I remember Delilah shaking her bum and trying to take off as we trotted large around the arena; I remember thinking Hmm, well, if she’s hot, she’ll be strong and get us over the fences, and then thinking, No, I want to control this, and sitting back and not letting her get out of hand; I remember being worried that I would forget which was the 5th fence; I remember thinking, Oh, God, I am bouncing around like a sack of potatoes and then sitting in more fully; I remember coming around the turn at H, heading for fence 6 and hearing another of my lesson pals call encouragement; I remember going over 6 and looking and thinking Oh, there’s 7! and feeling surprised by it.
When I cleared 8, I heard Paul call ‘Clear round!’ and I thought — I don’t think I thought?

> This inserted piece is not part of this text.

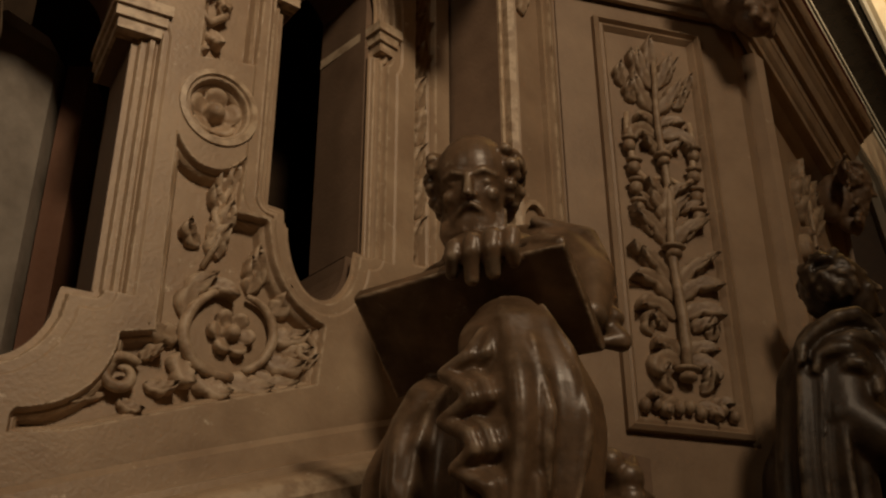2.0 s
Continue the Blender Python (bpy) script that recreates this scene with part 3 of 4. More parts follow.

I don’t know, I just kept going, and went straight to 1; I remember coming around to 4 and feeling myself losing my left stirrup, and then putting more weight in the right stirrup and keeping the left; and I remember, as I came around again to 6, I thought Holy shit, I think— and I remember thinking as we sailed over it, thinking Ah! and then we landed and everyone cheered! and I felt like my whole body was my heart, beating and beating and laughing and full of pure, unadulterated joy.
I thought, Maybe I’ll do the 80s?, but I brought Delilah back up, and AM handed me her phone so I could video her round, and I commenced taking photos of me and my ribbon and texting them to myself. I remember, because I feel it now, the surge of absolute delight, the absolute and clear and incontrovertible sheer joy of having gone around clear. Of having been in the moment and only the moment, of only thinking as far as the next fence and of the… the ‘nowness’ of it, of one thing coming naturally after the next and doing just what was in front of me. Of urging Delilah on and forward and over and around: clear, clear, clear.
I’ve just remembered that I didn’t untack Delilah, oh shoot, but I was completely satisfied with my round of 70s and figured, Ah, I’ll do the 80s next time, and I forgot to go back, and oh, dammit, oh well.
I’ll never forgot whispering to AM, Do you think I get a rosette, and we weren’t sure since I hadn’t been in the league before now — and I’ll never forget the shock of delightful surprise when names were called to come forward for the ribbons and mine was one of them, and me lurking around like Gulliver, waiting for all wee girls to get their rosettes, and for the league winners to get their plaques. {Plaques?!? Hmmm!}
I tucked the rosette carefully into my pocket, and whenever anyone said the word ‘rosette’, I’d touch my pocket. There it is, I’d assure myself. There’s mine.
Ahhh so proud of you – the way you wrote it I could feel that mix of excitement and relief – well done! One day that will be me – one day in about 2025 I think…
Aw, thanks, Leanne! I feel giddy every time I look at the ribbon! And you’ll get there, too!